Can you print the data exactly and leave out each image?

*****

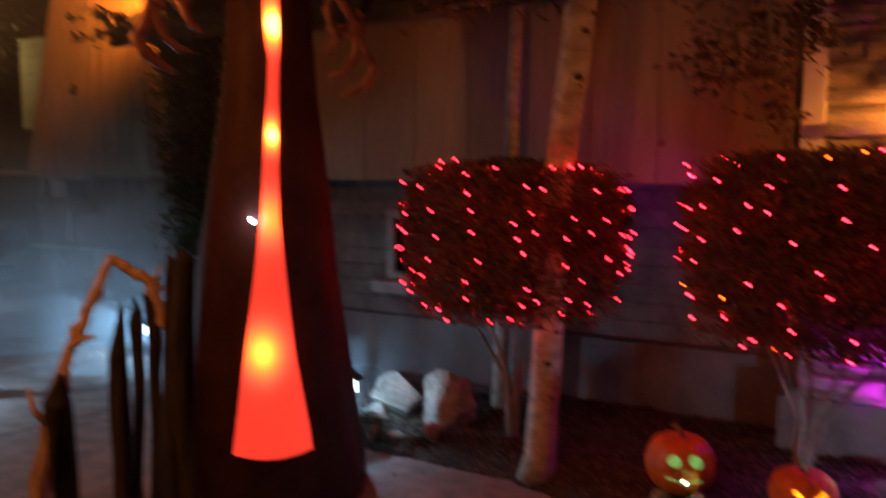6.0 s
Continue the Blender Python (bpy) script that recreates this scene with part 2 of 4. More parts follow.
def grid(name, xs, ys, height, material, label="", category="", keep=None):
    """A ground sheet over a grid, with height(x, y)."""
    verts = [(x, y, height(x, y)) for y in ys for x in xs]
    w = len(xs)
    faces = [(j * w + i, j * w + i + 1, (j + 1) * w + i + 1, (j + 1) * w + i) for j in range(len(ys) - 1) for i in range(w - 1)
             if keep is None or keep((xs[i] + xs[i + 1]) / 2, (ys[j] + ys[j + 1]) / 2)]
    ob = raw(name, verts, faces, material, None, "", True)
    return tagged(ob, label, category, "", "structure")


# the house's face runs along D, and OUT points away from it
P0, D, OUT = Vector((3.746, 2.423, 0)), Vector((0.6843, -0.7292, 0)), Vector((-0.7292, -0.6843, 0))
FACE = Matrix(((-D.x, OUT.x, 0, P0.x), (-D.y, OUT.y, 0, P0.y), (0, 0, 1, 0), (0, 0, 0, 1)))


def face(s, u, z):
    return P0 + s * D + u * OUT + Vector((0, 0, z))


def wall_box(name, s0, s1, u0, u1, z0, z1, material, parent=None, bevel=0.0, label=""):
    ob = part(name, box((s1 - s0, u1 - u0, z1 - z0), (-(s0 + s1) / 2, (u0 + u1) / 2, (z0 + z1) / 2), bevel), material, parent, label, False)
    if not parent:
        ob.matrix_world = FACE
    return ob


def edge_side(p, line):
    """Whether p lies right of an open line of points (towards the house)."""
    best, side = 1e9, False
    for (ax, ay), (bx, by) in zip(line, line[1:]):
        dx, dy = bx - ax, by - ay
        t = max(0, min(1, ((p[0] - ax) * dx + (p[1] - ay) * dy) / (dx * dx + dy * dy)))
        d = math.hypot(p[0] - ax - t * dx, p[1] - ay - t * dy)
        if d < best:
            best, side = d, (dx * (p[1] - ay) - dy * (p[0] - ax)) > 0
    return best if side else -best

# ---- ground ----
BED = [(3.45, 2.40), (2.85, 2.06), (2.47, 1.84), (2.19, 1.93), (2.06, 2.16), (1.93, 2.46), (1.69, 2.82), (1.46, 3.15), (1.23, 3.62), (0.92, 3.96), (0.60, 4.32), (0.25, 4.9), (-0.3, 6.4), (-0.9, 7.9)]
LAWN = [(-0.75, -4.0), (-0.85, 1.0), (-1.05, 3.3), (-1.45, 5.0), (-1.75, 6.3), (-2.35, 9.0), (-2.9, 12.0)]


def bed_in(x, y):
    return -edge_side((x, y), BED)


def lawn_in(x, y):
    return edge_side((x, y), LAWN)


def ground_z(x, y):
    return -0.06


def bed_z(x, y):
    d = bed_in(x, y)
    return -0.03 + 0.13 * min(1, max(0, d + 0.03) / 0.28) ** 0.7 + 0.022 * noise.noise(Vector((x * 6, y * 6, 1))) + 0.012 * noise.noise(Vector((x * 19, y * 19, 4)))


def lawn_z(x, y):
    d = lawn_in(x, y)
    return -0.03 + 0.06 * min(1, max(0, d + 0.03) / 0.25) + 0.02 * noise.noise(Vector((x * 2, y * 2, 8)))


grid("ground", np.linspace(-150, 150, 41).tolist(), np.linspace(-150, 150, 41).tolist(), ground_z, GRASS, "dark night ground around the house", "ground")
tagged(grid("garden_bed", np.arange(-1.4, 4.4, 0.045).tolist(), np.arange(1.7, 9.2, 0.045).tolist(), bed_z, SOIL, "dark bark mulch bed along the house", "garden bed", lambda x, y: bed_in(x, y) > -0.03))
tagged(grid("lawn", np.arange(-16, -0.5, 0.12).tolist(), np.arange(-3, 22, 0.12).tolist(), lawn_z, GRASS, "dark short lawn beside the driveway", "lawn", lambda x, y: lawn_in(x, y) > -0.05))

# driveway of concrete slabs with open joints
drive = thing("driveway", "worn pale concrete driveway of large slabs", "driveway", kind="structure")
E1, E2 = Vector((0.845, 0.535, 0)), Vector((-0.535, 0.845, 0))
ORIGIN = Vector((2.418, 1.853, 0))
for j in range(-3, 7):
    for i in range(-4, 5):
        a0, b0 = i * 4.6 - 3.2, j * 1.6
        bm = bmesh.new()
        mid = ORIGIN + E1 * (a0 + 2.3) + E2 * (b0 + 0.8)
        if mid.length > 13 or mid.y > 10.5:
            continue
        box((4.6 - 0.014, 1.6 - 0.014, 0.12), (0, 0, -0.06), 0.008, bm=bm)
        slab = part("slab", bm, CONCRETE, drive, "", False)
        slab.matrix_world = Matrix.Translation(mid) @ Matrix.Rotation(math.atan2(0.535, 0.845), 4, "Z")
wall = thing("driveway_base", "dark packed earth below the slabs", "ground", kind="structure")
part("earth", box((26, 24, 0.02), (0, 3, -0.045)), SOIL, wall, "", False)

# ---- the house ----
house_wall = thing("wall_lower", "dark lower house wall of rough boards on a concrete base", "wall", kind="structure")
house_wall.matrix_world = FACE
wall_box("core", -6.2, -1.45, -0.55, -0.32, 0.0, 1.6, LOWER, house_wall)
for i in range(9):
    wall_box("board", -6.2, -1.46, -0.32, -0.305 + 0.006 * (i % 2), 0.52 + i * 0.118, 0.52 + i * 0.118 + 0.112, LOWER, house_wall, 0.003)
wall_box("foundation", -6.2, -0.12, -0.30, -0.24, -0.1, 0.515, FOUNDATION, None, 0.006)
tagged(bpy.data.objects["foundation"], "bare grey concrete foundation wall", "foundation", "", "structure")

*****

**Response for this exercise**
6.0 s
Continue the Blender Python (bpy) script that recreates this scene with part 2 of 4. More parts follow.
def grid(name, xs, ys, height, material, label="", category="", keep=None):
    """A ground sheet over a grid, with height(x, y)."""
    verts = [(x, y, height(x, y)) for y in ys for x in xs]
    w = len(xs)
    faces = [(j * w + i, j * w + i + 1, (j + 1) * w + i + 1, (j + 1) * w + i) for j in range(len(ys) - 1) for i in range(w - 1)
             if keep is None or keep((xs[i] + xs[i + 1]) / 2, (ys[j] + ys[j + 1]) / 2)]
    ob = raw(name, verts, faces, material, None, "", True)
    return tagged(ob, label, category, "", "structure")


# the house's face runs along D, and OUT points away from it
P0, D, OUT = Vector((3.746, 2.423, 0)), Vector((0.6843, -0.7292, 0)), Vector((-0.7292, -0.6843, 0))
FACE = Matrix(((-D.x, OUT.x, 0, P0.x), (-D.y, OUT.y, 0, P0.y), (0, 0, 1, 0), (0, 0, 0, 1)))


def face(s, u, z):
    return P0 + s * D + u * OUT + Vector((0, 0, z))


def wall_box(name, s0, s1, u0, u1, z0, z1, material, parent=None, bevel=0.0, label=""):
    ob = part(name, box((s1 - s0, u1 - u0, z1 - z0), (-(s0 + s1) / 2, (u0 + u1) / 2, (z0 + z1) / 2), bevel), material, parent, label, False)
    if not parent:
        ob.matrix_world = FACE
    return ob


def edge_side(p, line):
    """Whether p lies right of an open line of points (towards the house)."""
    best, side = 1e9, False
    for (ax, ay), (bx, by) in zip(line, line[1:]):
        dx, dy = bx - ax, by - ay
        t = max(0, min(1, ((p[0] - ax) * dx + (p[1] - ay) * dy) / (dx * dx + dy * dy)))
        d = math.hypot(p[0] - ax - t * dx, p[1] - ay - t * dy)
        if d < best:
            best, side = d, (dx * (p[1] - ay) - dy * (p[0] - ax)) > 0
    return best if side else -best

# ---- ground ----
BED = [(3.45, 2.40), (2.85, 2.06), (2.47, 1.84), (2.19, 1.93), (2.06, 2.16), (1.93, 2.46), (1.69, 2.82), (1.46, 3.15), (1.23, 3.62), (0.92, 3.96), (0.60, 4.32), (0.25, 4.9), (-0.3, 6.4), (-0.9, 7.9)]
LAWN = [(-0.75, -4.0), (-0.85, 1.0), (-1.05, 3.3), (-1.45, 5.0), (-1.75, 6.3), (-2.35, 9.0), (-2.9, 12.0)]


def bed_in(x, y):
    return -edge_side((x, y), BED)


def lawn_in(x, y):
    return edge_side((x, y), LAWN)


def ground_z(x, y):
    return -0.06


def bed_z(x, y):
    d = bed_in(x, y)
    return -0.03 + 0.13 * min(1, max(0, d + 0.03) / 0.28) ** 0.7 + 0.022 * noise.noise(Vector((x * 6, y * 6, 1))) + 0.012 * noise.noise(Vector((x * 19, y * 19, 4)))


def lawn_z(x, y):
    d = lawn_in(x, y)
    return -0.03 + 0.06 * min(1, max(0, d + 0.03) / 0.25) + 0.02 * noise.noise(Vector((x * 2, y * 2, 8)))


grid("ground", np.linspace(-150, 150, 41).tolist(), np.linspace(-150, 150, 41).tolist(), ground_z, GRASS, "dark night ground around the house", "ground")
tagged(grid("garden_bed", np.arange(-1.4, 4.4, 0.045).tolist(), np.arange(1.7, 9.2, 0.045).tolist(), bed_z, SOIL, "dark bark mulch bed along the house", "garden bed", lambda x, y: bed_in(x, y) > -0.03))
tagged(grid("lawn", np.arange(-16, -0.5, 0.12).tolist(), np.arange(-3, 22, 0.12).tolist(), lawn_z, GRASS, "dark short lawn beside the driveway", "lawn", lambda x, y: lawn_in(x, y) > -0.05))

# driveway of concrete slabs with open joints
drive = thing("driveway", "worn pale concrete driveway of large slabs", "driveway", kind="structure")
E1, E2 = Vector((0.845, 0.535, 0)), Vector((-0.535, 0.845, 0))
ORIGIN = Vector((2.418, 1.853, 0))
for j in range(-3, 7):
    for i in range(-4, 5):
        a0, b0 = i * 4.6 - 3.2, j * 1.6
        bm = bmesh.new()
        mid = ORIGIN + E1 * (a0 + 2.3) + E2 * (b0 + 0.8)
        if mid.length > 13 or mid.y > 10.5:
            continue
        box((4.6 - 0.014, 1.6 - 0.014, 0.12), (0, 0, -0.06), 0.008, bm=bm)
        slab = part("slab", bm, CONCRETE, drive, "", False)
        slab.matrix_world = Matrix.Translation(mid) @ Matrix.Rotation(math.atan2(0.535, 0.845), 4, "Z")
wall = thing("driveway_base", "dark packed earth below the slabs", "ground", kind="structure")
part("earth", box((26, 24, 0.02), (0, 3, -0.045)), SOIL, wall, "", False)

# ---- the house ----
house_wall = thing("wall_lower", "dark lower house wall of rough boards on a concrete base", "wall", kind="structure")
house_wall.matrix_world = FACE
wall_box("core", -6.2, -1.45, -0.55, -0.32, 0.0, 1.6, LOWER, house_wall)
for i in range(9):
    wall_box("board", -6.2, -1.46, -0.32, -0.305 + 0.006 * (i % 2), 0.52 + i * 0.118, 0.52 + i * 0.118 + 0.112, LOWER, house_wall, 0.003)
wall_box("foundation", -6.2, -0.12, -0.30, -0.24, -0.1, 0.515, FOUNDATION, None, 0.006)
tagged(bpy.data.objects["foundation"], "bare grey concrete foundation wall", "foundation", "", "structure")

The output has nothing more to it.